[Source data]
###
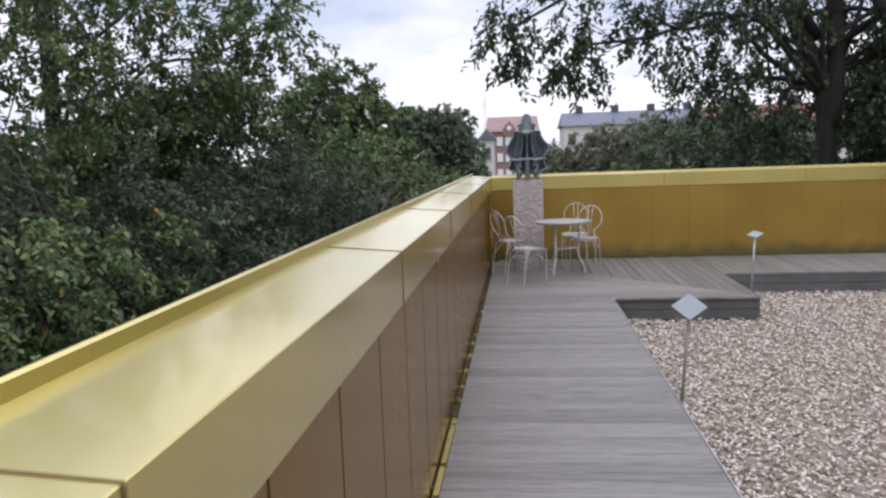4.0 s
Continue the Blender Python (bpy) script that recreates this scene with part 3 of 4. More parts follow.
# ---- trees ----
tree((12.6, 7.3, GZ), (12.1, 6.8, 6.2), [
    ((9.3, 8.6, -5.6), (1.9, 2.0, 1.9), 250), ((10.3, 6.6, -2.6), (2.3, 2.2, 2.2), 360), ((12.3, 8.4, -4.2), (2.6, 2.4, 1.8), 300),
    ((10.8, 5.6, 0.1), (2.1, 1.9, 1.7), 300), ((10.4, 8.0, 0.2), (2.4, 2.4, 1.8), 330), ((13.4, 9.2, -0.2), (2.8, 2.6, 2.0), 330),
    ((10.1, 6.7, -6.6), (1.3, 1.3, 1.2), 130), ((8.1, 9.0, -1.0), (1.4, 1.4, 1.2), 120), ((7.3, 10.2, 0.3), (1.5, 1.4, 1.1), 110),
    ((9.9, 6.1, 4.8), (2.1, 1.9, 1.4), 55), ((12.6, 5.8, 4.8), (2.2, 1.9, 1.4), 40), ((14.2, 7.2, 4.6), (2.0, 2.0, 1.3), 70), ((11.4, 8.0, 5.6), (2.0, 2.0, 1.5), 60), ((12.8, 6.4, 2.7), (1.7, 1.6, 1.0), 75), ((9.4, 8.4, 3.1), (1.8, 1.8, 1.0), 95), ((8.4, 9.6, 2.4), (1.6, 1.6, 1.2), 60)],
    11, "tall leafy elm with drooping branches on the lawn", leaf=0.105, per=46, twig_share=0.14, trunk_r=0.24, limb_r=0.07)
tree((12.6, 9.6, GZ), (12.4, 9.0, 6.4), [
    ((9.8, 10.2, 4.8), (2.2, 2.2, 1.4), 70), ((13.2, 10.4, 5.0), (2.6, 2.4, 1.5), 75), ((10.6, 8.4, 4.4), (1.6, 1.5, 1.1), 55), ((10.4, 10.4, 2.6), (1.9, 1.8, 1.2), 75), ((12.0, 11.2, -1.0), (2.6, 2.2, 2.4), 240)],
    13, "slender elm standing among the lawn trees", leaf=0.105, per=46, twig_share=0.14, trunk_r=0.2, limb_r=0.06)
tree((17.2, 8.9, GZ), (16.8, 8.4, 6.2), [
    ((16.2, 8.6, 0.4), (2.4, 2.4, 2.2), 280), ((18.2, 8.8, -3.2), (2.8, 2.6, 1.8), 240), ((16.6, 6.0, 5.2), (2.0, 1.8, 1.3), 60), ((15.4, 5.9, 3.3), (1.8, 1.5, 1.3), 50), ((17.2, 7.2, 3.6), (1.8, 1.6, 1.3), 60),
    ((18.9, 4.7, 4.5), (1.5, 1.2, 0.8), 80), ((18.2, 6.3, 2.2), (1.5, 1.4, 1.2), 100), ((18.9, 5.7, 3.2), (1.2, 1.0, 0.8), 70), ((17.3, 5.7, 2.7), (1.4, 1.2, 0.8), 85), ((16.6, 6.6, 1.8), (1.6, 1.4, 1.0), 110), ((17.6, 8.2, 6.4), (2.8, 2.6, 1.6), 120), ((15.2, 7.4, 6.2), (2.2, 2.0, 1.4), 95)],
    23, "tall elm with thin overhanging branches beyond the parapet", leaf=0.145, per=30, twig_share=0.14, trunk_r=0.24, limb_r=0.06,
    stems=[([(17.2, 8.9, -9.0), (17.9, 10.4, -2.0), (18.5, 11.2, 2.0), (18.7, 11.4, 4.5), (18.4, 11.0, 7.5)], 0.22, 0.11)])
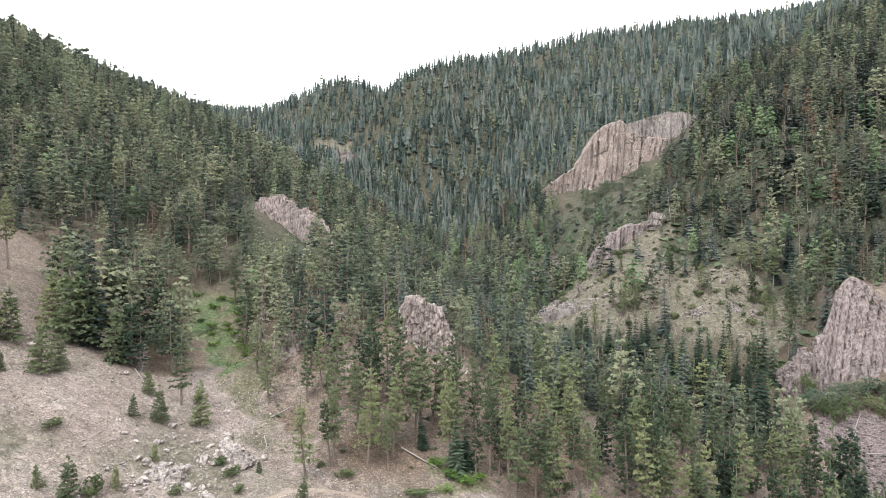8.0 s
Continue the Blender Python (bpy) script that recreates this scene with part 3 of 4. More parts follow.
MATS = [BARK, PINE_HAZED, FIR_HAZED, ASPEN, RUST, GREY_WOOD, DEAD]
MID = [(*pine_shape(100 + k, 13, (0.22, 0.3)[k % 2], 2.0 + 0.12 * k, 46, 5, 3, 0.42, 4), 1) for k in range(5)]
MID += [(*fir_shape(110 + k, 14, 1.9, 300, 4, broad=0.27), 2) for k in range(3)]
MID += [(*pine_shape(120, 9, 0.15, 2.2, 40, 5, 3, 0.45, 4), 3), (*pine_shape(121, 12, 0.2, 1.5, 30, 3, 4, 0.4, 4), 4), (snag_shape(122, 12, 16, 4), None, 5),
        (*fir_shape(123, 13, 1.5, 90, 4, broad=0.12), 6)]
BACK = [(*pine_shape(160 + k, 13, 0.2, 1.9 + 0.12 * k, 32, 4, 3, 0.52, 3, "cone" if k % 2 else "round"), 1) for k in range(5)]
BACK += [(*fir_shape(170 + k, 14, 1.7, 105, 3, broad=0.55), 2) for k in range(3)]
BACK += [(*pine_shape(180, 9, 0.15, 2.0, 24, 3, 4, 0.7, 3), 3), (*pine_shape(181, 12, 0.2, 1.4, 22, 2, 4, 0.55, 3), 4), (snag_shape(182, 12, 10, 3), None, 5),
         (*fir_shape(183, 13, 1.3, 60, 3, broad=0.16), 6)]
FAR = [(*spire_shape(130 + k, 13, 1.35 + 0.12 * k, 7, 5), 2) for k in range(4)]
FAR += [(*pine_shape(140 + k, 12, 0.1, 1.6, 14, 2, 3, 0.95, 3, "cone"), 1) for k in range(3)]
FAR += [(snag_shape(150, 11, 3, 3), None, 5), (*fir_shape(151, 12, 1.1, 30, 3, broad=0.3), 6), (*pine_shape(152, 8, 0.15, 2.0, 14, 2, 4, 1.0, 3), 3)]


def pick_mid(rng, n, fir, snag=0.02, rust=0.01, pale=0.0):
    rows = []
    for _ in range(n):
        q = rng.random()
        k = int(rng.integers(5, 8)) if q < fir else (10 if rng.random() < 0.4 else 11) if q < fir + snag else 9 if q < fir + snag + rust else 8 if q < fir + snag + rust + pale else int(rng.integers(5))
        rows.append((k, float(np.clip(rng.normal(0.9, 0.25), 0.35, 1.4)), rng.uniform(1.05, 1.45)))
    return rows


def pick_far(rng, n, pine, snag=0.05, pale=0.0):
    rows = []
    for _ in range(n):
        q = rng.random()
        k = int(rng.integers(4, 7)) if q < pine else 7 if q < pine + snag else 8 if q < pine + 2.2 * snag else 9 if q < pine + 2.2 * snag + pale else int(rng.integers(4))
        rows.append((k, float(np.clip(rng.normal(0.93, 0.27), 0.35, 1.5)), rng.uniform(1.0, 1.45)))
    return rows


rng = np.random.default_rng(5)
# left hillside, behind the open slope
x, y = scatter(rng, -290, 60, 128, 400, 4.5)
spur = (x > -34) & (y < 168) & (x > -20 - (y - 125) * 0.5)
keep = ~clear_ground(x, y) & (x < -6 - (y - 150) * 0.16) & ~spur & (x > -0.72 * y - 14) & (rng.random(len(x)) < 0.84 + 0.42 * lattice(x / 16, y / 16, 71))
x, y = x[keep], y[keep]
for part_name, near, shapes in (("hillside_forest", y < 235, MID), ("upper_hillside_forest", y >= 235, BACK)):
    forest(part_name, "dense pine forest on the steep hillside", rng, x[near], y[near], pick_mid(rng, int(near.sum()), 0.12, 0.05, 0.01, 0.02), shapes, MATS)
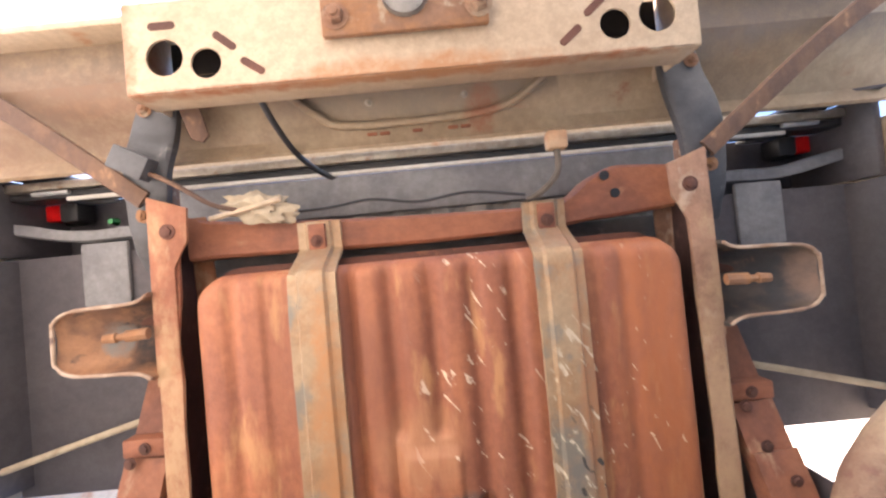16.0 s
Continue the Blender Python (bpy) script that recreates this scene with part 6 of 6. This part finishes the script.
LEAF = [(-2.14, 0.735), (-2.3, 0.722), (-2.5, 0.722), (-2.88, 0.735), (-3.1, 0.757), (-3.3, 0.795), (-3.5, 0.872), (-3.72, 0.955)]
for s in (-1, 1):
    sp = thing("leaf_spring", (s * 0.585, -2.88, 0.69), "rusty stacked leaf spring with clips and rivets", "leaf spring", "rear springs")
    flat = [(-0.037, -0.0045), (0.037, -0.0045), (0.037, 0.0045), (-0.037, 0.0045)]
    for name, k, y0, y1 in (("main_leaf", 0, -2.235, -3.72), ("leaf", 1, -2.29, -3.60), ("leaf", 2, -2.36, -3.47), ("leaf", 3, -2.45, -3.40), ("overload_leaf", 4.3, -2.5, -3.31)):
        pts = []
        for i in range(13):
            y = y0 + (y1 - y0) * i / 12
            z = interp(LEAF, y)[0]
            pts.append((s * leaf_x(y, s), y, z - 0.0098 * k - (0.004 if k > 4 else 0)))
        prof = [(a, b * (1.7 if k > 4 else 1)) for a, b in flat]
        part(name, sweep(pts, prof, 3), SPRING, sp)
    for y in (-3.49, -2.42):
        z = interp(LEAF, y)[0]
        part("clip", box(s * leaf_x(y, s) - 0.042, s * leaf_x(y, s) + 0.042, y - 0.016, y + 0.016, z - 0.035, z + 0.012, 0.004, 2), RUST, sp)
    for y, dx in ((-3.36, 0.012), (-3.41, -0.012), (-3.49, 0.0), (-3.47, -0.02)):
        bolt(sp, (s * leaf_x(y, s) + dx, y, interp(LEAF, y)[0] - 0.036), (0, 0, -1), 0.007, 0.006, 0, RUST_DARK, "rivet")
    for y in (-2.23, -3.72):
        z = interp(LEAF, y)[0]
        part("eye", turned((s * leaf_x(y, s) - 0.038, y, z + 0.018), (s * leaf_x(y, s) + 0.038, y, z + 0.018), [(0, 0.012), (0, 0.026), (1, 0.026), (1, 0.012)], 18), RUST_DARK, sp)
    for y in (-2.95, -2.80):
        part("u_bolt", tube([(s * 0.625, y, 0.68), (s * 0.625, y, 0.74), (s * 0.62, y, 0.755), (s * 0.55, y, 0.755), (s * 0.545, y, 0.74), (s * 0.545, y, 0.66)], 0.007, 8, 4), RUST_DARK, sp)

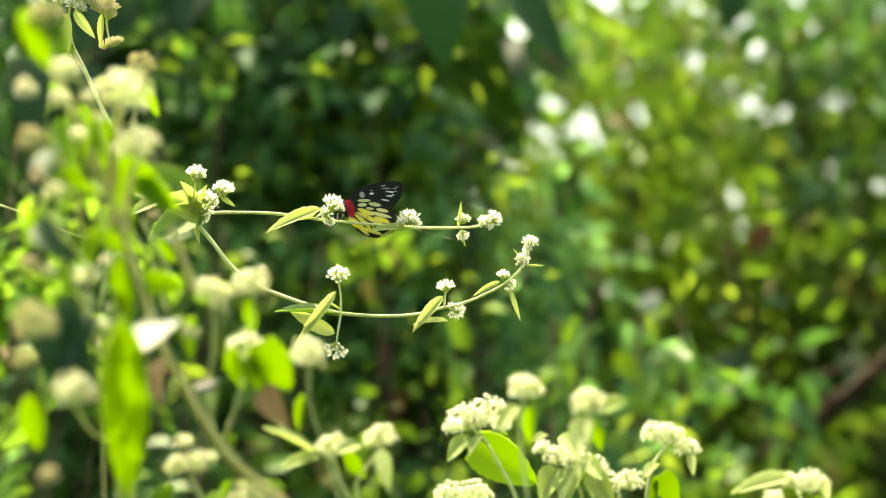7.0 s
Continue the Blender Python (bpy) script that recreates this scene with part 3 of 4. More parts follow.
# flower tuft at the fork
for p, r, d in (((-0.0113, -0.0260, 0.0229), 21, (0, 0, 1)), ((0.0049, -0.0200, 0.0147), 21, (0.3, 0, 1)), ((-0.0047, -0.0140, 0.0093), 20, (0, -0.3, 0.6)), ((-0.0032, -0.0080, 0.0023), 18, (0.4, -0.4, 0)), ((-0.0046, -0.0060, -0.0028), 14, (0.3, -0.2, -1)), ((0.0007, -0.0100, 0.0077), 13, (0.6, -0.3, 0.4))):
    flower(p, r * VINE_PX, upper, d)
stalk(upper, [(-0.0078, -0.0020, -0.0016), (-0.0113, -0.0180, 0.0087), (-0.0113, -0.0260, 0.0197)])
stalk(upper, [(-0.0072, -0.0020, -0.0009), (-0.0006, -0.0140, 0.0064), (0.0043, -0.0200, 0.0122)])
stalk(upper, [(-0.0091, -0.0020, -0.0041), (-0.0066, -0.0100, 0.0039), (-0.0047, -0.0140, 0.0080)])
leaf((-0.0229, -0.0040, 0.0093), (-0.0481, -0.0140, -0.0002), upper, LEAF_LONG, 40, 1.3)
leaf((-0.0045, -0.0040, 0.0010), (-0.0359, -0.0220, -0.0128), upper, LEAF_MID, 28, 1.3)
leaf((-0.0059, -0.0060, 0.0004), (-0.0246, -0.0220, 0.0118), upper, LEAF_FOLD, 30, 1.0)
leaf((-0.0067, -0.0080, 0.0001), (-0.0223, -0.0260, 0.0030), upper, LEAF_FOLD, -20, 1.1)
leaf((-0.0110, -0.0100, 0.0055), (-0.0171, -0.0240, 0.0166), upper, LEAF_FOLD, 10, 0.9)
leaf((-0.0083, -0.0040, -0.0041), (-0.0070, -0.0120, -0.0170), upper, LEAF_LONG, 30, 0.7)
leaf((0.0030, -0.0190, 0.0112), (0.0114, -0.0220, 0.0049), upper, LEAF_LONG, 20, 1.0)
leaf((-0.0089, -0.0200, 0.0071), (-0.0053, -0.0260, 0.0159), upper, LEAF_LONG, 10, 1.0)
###
SET PROBLEM => Pull out all lines containing the word "with" from the entries above.

THE OUTPUT =>
Continue the Blender Python (bpy) script that recreates this scene with part 3 of 4. More parts follow.
    11, "tall leafy elm with drooping branches on the lawn", leaf=0.105, per=46, twig_share=0.14, trunk_r=0.24, limb_r=0.07)
    23, "tall elm with thin overhanging branches beyond the parapet", leaf=0.145, per=30, twig_share=0.14, trunk_r=0.24, limb_r=0.06,
Continue the Blender Python (bpy) script that recreates this scene with part 3 of 4. More parts follow.
Continue the Blender Python (bpy) script that recreates this scene with part 6 of 6. This part finishes the script.
    sp = thing("leaf_spring", (s * 0.585, -2.88, 0.69), "rusty stacked leaf spring with clips and rivets", "leaf spring", "rear springs")
Continue the Blender Python (bpy) script that recreates this scene with part 3 of 4. More parts follow.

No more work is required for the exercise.